Carry none of the pictures over; write out the complete data exactly.

::::::::

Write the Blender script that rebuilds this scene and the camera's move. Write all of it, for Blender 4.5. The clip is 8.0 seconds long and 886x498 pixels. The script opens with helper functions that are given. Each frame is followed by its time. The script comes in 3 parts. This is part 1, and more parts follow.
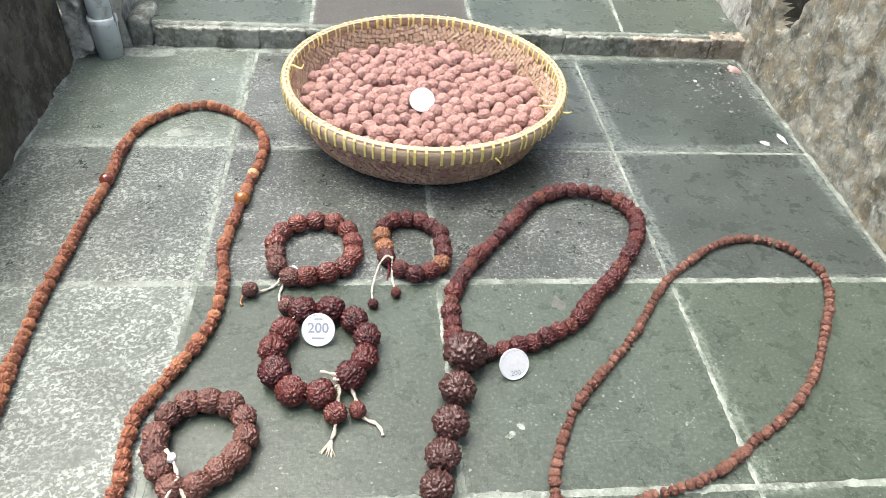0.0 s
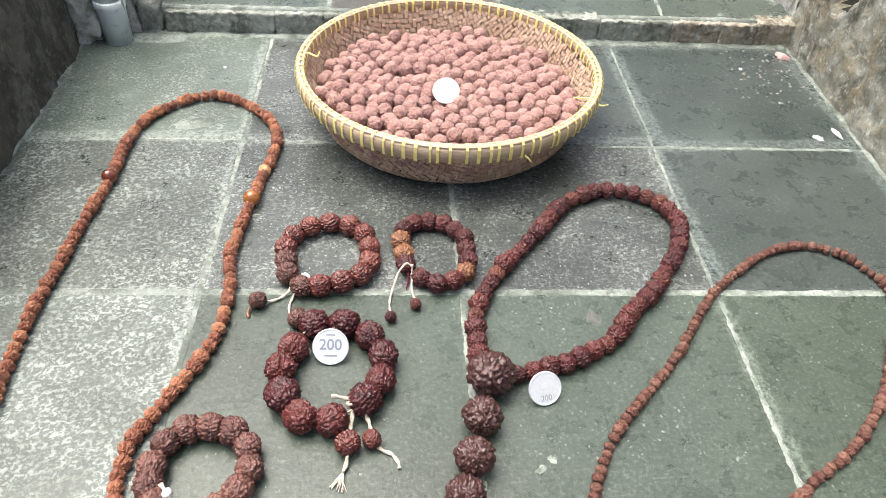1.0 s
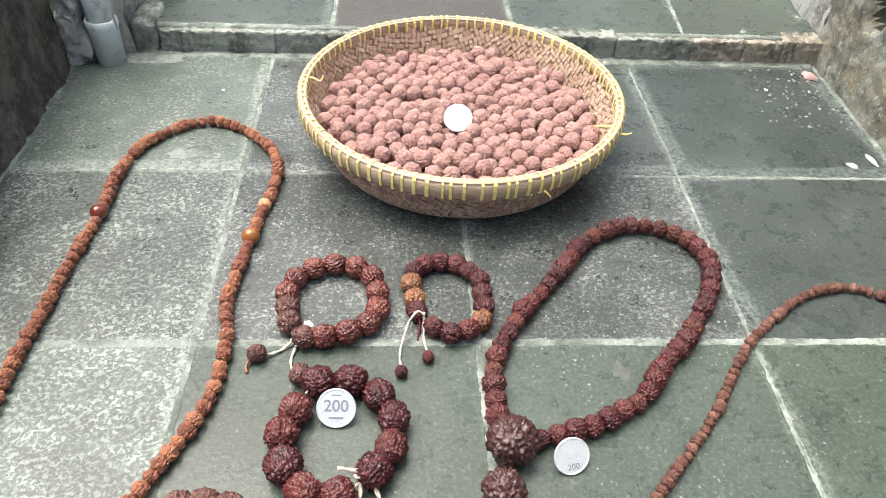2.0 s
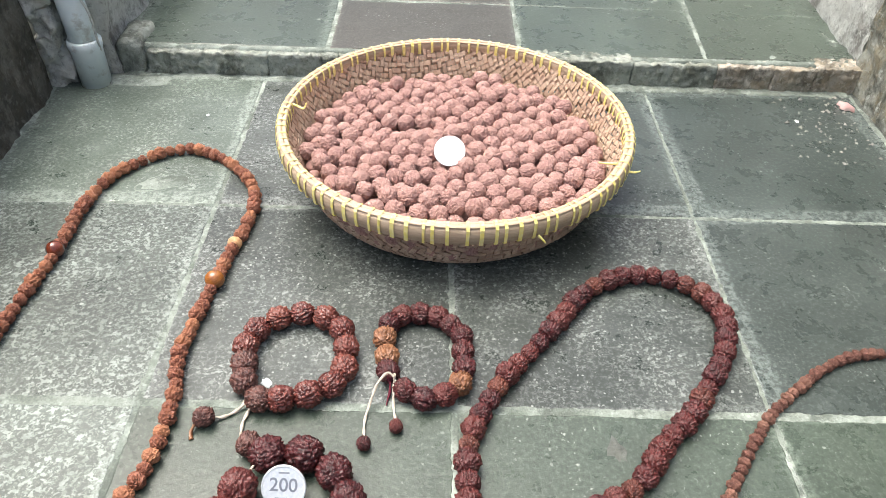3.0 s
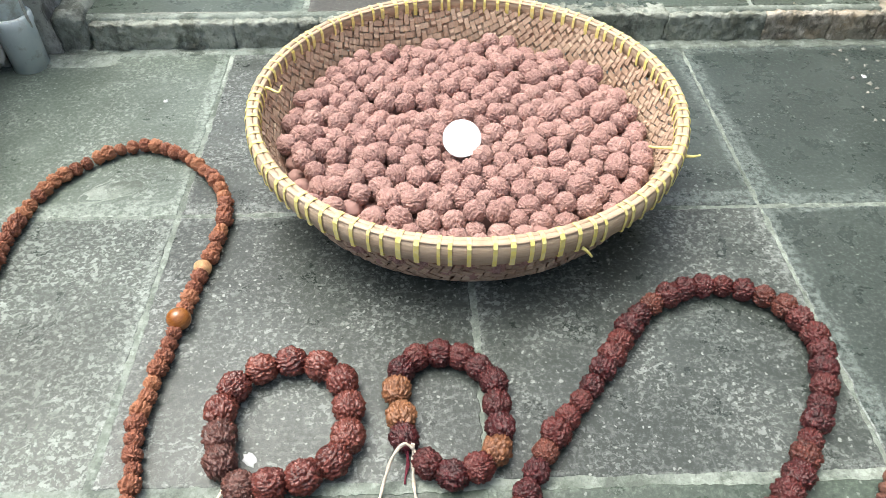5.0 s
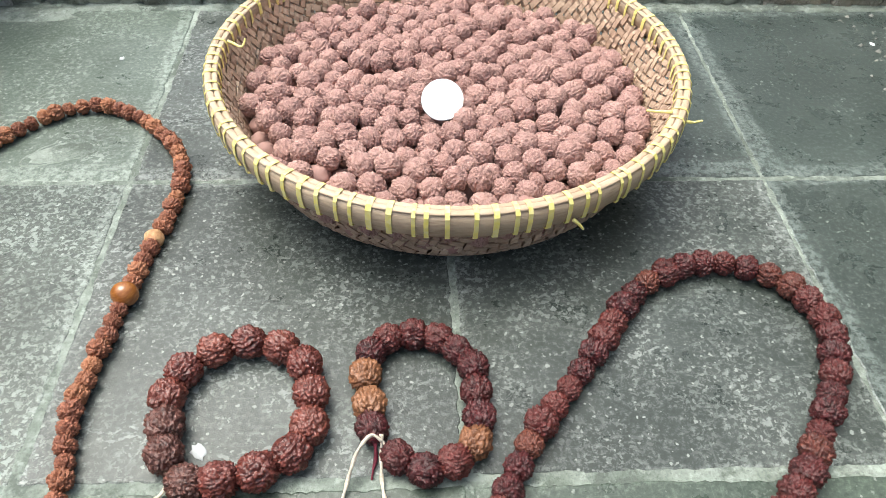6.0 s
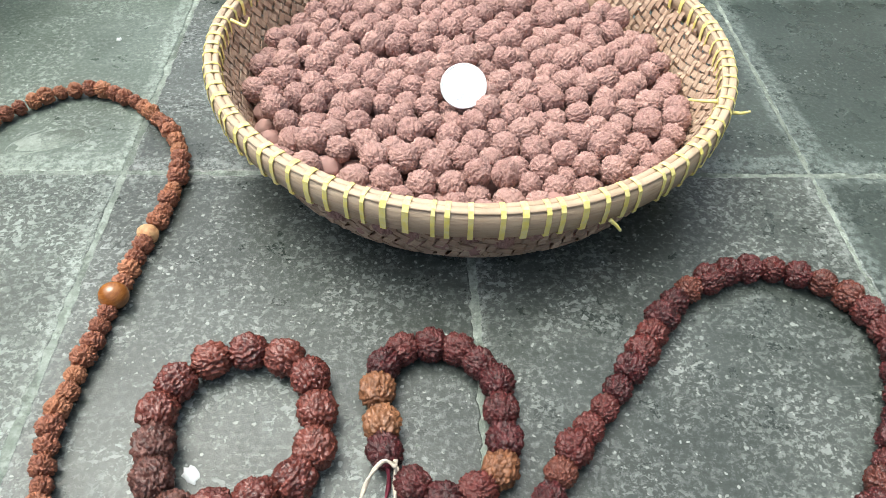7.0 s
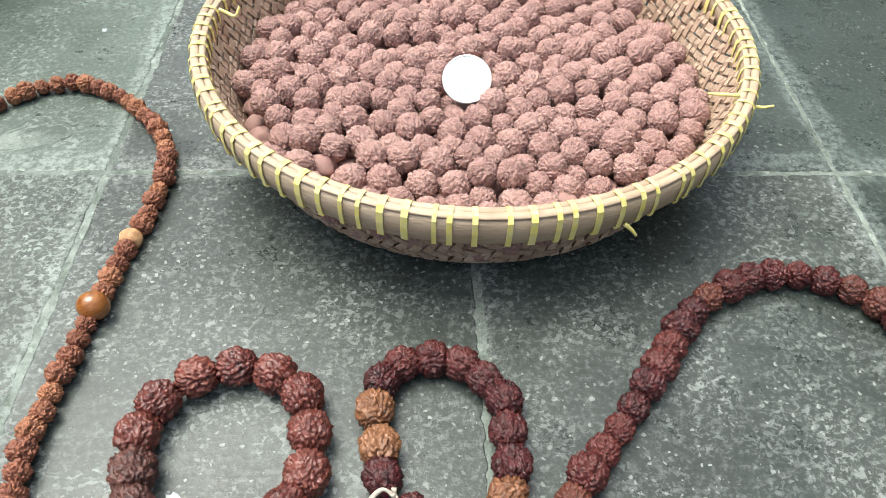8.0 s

::::::::

** Task solution **
Write the Blender script that rebuilds this scene and the camera's move. Write all of it, for Blender 4.5. The clip is 8.0 seconds long and 886x498 pixels. The script opens with helper functions that are given. Each frame is followed by its time. The script comes in 3 parts. This is part 1, and more parts follow.
0.0 s
1.0 s
2.0 s
3.0 s
5.0 s
6.0 s
7.0 s
8.0 s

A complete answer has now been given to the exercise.